An LTV cap at 90 per cent for banks alone won’t help the poor looking to monetise their gold. Able NBFCs should be encouraged
Recently, banks were permitted to increase the loan to value ratio (LTV) on gold loans for non-agricultural purposes to 90 per cent (from 75 per cent) till March next year. It is a welcome and, perhaps, overdue measure, not least because it acknowledges that the cap on LTV for gold loans imposed in 2012 is not etched in stone.
There is no bar on banks and NBFCs extending unsecured personal loans to their customers. They can finance a vehicle up to 80 per cent and more, even when the same sheds 30 per cent of its value in the very first year. But when it comes to a gold loan, where the underlying security is immune to depreciation and almost as liquid as cash, a borrower gets only 75 per cent. The rationale for a blanket cap on the LTV ratio for gold loans was never quite clear-cut.

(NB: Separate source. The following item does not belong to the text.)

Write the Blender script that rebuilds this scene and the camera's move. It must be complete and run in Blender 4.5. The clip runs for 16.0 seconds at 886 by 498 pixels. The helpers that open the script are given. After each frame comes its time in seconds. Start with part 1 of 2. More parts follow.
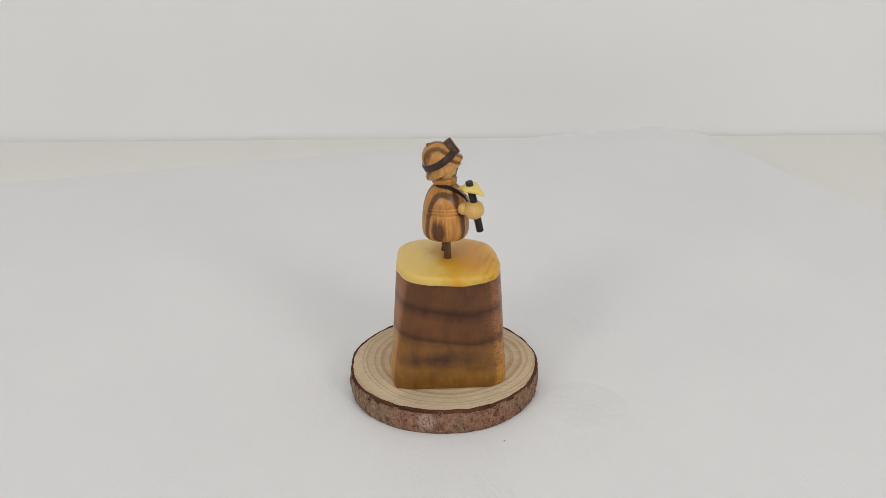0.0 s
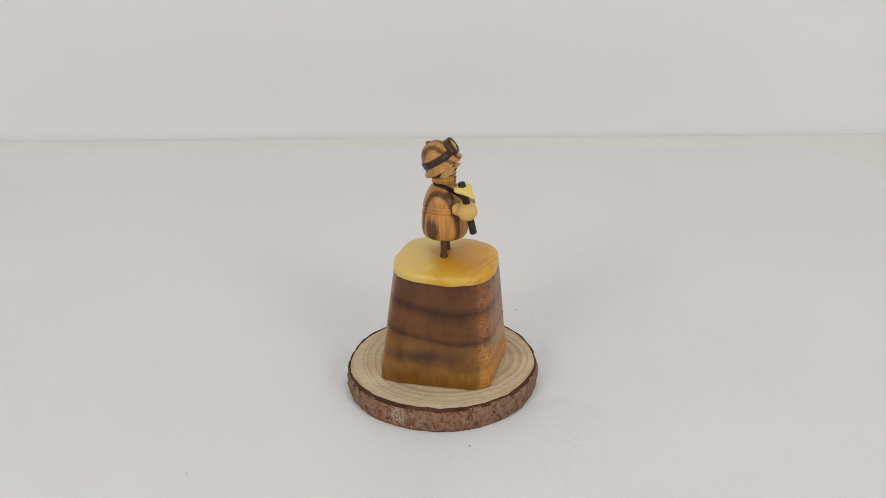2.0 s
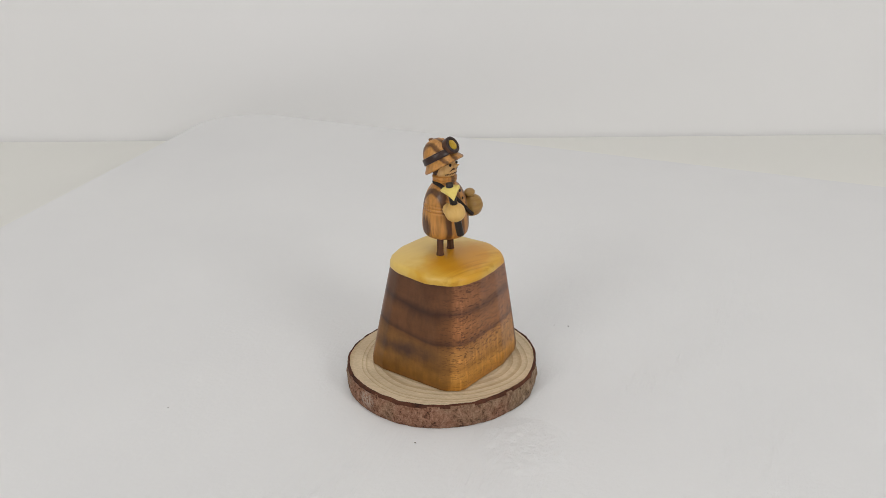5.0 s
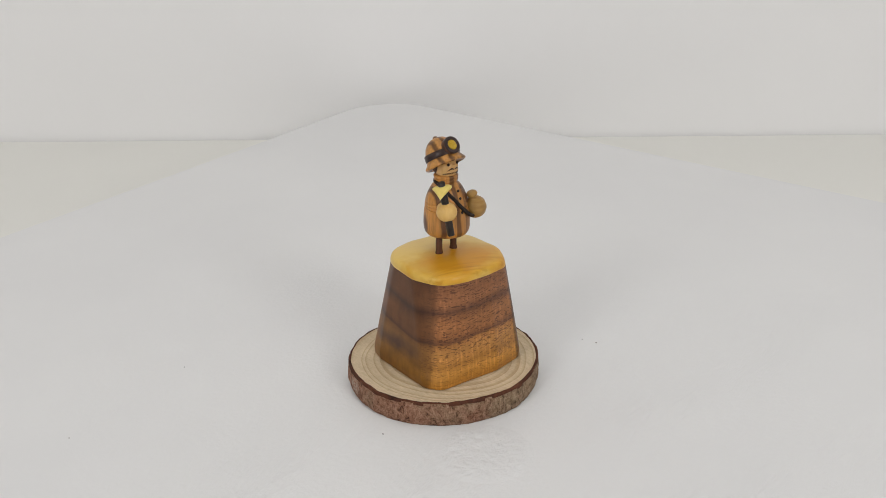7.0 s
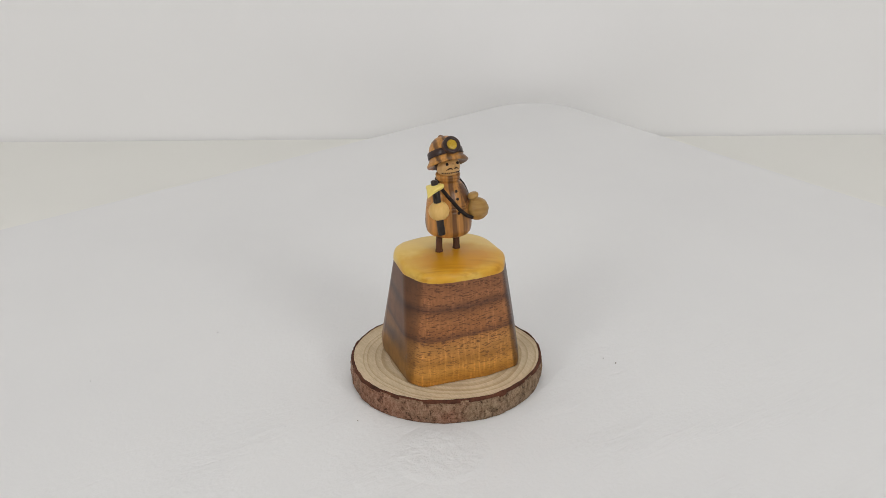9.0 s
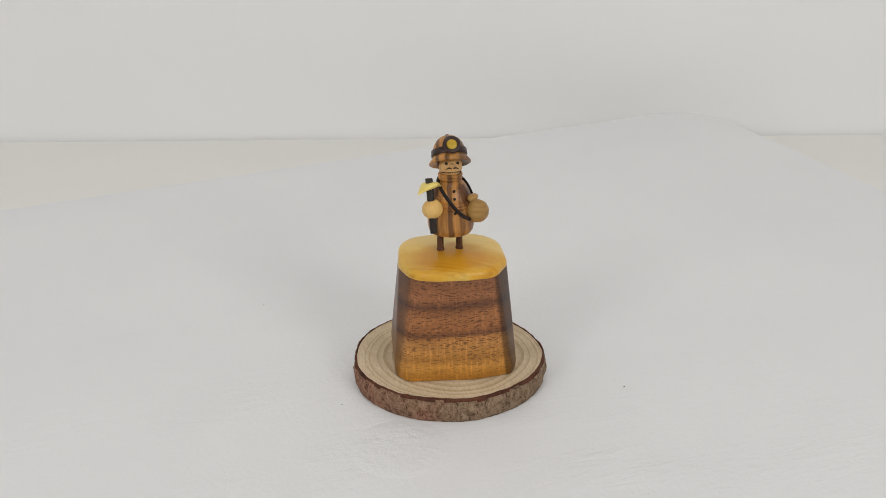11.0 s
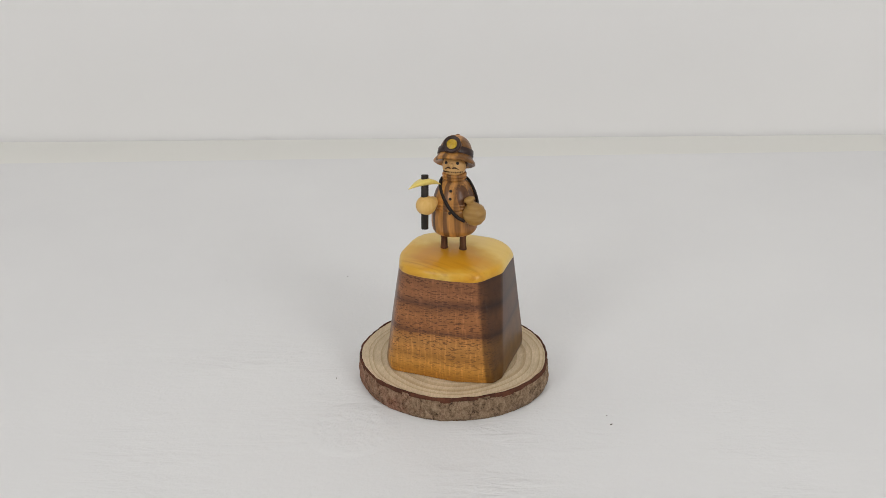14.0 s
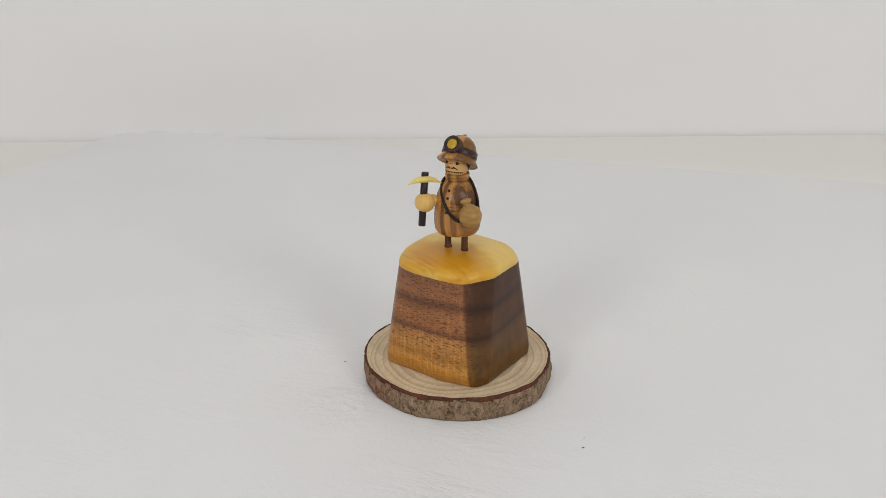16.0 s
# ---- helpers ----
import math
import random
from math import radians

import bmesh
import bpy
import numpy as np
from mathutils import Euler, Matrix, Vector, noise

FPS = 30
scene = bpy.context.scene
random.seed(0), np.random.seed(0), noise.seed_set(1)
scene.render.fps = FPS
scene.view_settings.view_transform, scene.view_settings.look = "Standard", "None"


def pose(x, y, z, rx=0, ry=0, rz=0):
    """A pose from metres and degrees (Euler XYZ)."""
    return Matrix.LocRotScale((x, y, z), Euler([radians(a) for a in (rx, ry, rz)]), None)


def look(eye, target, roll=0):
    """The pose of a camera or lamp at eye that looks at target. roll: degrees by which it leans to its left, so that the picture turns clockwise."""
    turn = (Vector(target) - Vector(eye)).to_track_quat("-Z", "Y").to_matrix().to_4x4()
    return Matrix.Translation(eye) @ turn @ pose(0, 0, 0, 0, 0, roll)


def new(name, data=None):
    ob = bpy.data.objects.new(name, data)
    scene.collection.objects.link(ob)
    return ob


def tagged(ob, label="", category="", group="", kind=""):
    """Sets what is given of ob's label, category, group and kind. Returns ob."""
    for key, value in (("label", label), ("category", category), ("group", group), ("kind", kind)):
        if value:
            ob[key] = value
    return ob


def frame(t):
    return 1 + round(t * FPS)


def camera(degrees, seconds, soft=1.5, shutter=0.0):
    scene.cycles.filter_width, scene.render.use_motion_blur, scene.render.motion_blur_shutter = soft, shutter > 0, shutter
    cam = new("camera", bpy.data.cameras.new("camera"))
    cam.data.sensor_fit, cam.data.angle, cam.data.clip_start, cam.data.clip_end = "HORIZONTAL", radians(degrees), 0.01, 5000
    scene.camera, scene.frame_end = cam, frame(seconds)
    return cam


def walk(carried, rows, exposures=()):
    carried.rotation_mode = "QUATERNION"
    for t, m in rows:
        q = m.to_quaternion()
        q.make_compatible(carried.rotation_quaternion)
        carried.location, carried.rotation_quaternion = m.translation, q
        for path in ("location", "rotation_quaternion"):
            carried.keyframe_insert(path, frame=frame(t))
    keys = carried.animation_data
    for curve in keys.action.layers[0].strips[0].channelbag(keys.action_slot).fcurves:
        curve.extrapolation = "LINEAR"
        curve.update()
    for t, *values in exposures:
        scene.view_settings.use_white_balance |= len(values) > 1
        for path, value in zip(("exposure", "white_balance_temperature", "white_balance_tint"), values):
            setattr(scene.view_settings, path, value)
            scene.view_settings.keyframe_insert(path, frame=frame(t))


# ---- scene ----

MM = 0.001
SHEET_Z = 0.042          # top of the turning sheet above the table


def turn_angle(t):
    """Degrees the turntable has turned at t seconds: almost even, about eight degrees a second."""
    return -8.0117 * t - 0.0160 * ((t - 8.0) ** 2 - 64.0)


cam = camera(48.32, 16.0, soft=0.72)
EYE = (-0.00538, -0.42, 0.24598 + SHEET_Z)
AIM = (-0.00538, -0.42 + math.cos(radians(22.90)), EYE[2] - math.sin(radians(22.90)))
walk(cam, [(0.0, look(EYE, AIM, -0.7216)), (16.0, look(EYE, AIM, -0.7216))])

# ---- light ----
world = bpy.data.worlds.new("world")
scene.world = world
world.use_nodes = True
world.node_tree.nodes["Background"].inputs["Color"].default_value = (0.9, 0.95, 1.0, 1)
world.node_tree.nodes["Background"].inputs["Strength"].default_value = 0.1


def area_lamp(name, eye, target, size, power, colour):
    data = bpy.data.lights.new(name, "AREA")
    data.shape, data.size, data.energy, data.color = "DISK", size, power, colour
    ob = new(name, data)
    ob.matrix_basis = look(eye, target)
    return ob


area_lamp("lamp_left", (-0.95, -1.25, 0.85), (0, 0.45, 0.3), 0.6, 7.05, (1.0, 0.987, 0.976))
area_lamp("lamp_right", (0.95, -1.25, 0.85), (0, 0.45, 0.3), 0.6, 7.85, (1.0, 0.987, 0.976))
# weak unseen fill from above, added to balance the two front lamps
area_lamp("overhead_fill", (0.0, -0.3, 1.8), (0, -0.3, 0), 0.9, 4.1, (1.0, 0.987, 0.976))
scene.view_settings.exposure = -0.02


# ---- materials ----
def material(name, rough=0.6, spec=0.5, coat=0.0):
    m = bpy.data.materials.new(name)
    m.use_nodes = True
    b = m.node_tree.nodes["Principled BSDF"]
    b.inputs["Roughness"].default_value = rough
    b.inputs["Specular IOR Level"].default_value = spec
    b.inputs["Coat Weight"].default_value = coat
    b.inputs["Coat Roughness"].default_value = 0.15
    return m, m.node_tree, b


def node(nt, kind, **inputs):
    n = nt.nodes.new(kind)
    for key, value in inputs.items():
        key = key.replace("_", " ")
        if hasattr(value, "is_linked"):
            nt.links.new(value, n.inputs[key])
        else:
            n.inputs[key].default_value = value
    return n


def coords(nt, scale=(1, 1, 1), turn=(0, 0, 0), shift=(0, 0, 0)):
    c = nt.nodes.new("ShaderNodeTexCoord")
    m = nt.nodes.new("ShaderNodeMapping")
    m.inputs["Scale"].default_value = scale
    m.inputs["Rotation"].default_value = turn
    m.inputs["Location"].default_value = shift
    nt.links.new(c.outputs["Object"], m.inputs["Vector"])
    return m.outputs["Vector"]


def along_way(nt, degrees, scale):
    """Object coordinates turned by that angle about z, then stretched."""
    m = nt.nodes.new("ShaderNodeMapping")
    m.inputs["Scale"].default_value = scale
    nt.links.new(coords(nt, (1, 1, 1), (0, 0, radians(-degrees))), m.inputs["Vector"])
    return m.outputs["Vector"]


def ramp(nt, fac, stops):
    r = nt.nodes.new("ShaderNodeValToRGB")
    els = r.color_ramp.elements
    while len(els) < len(stops):
        els.new(0.5)
    for e, (p, c) in zip(els, stops):
        e.position = p
        e.color = (*c, 1)
    nt.links.new(fac, r.inputs["Fac"])
    return r.outputs["Color"]


def mix(nt, fac, a, b, blend="MIX"):
    n = nt.nodes.new("ShaderNodeMix")
    n.data_type, n.blend_type = "RGBA", blend
    for value, socket in ((fac, n.inputs[0]), (a, n.inputs[6]), (b, n.inputs[7])):
        if hasattr(value, "is_linked"):
            nt.links.new(value, socket)
        elif isinstance(value, tuple):
            socket.default_value = (*value, 1)
        else:
            socket.default_value = value
    return n.outputs[2]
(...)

As NBFCs were kept out of the purview of the relaxation, a section of the market interpreted the move as a setback for them. It is not so. NBFCs cater to a different class of customers compared to the banks, best described as “the top of the bottom of the pyramid.” Essentially, this class is neither destitute, nor well-off enough to interest banks. Besides, with greater last-mile reach and presence in unbanked areas, NBFCs serve customers in places where bank branches are absent.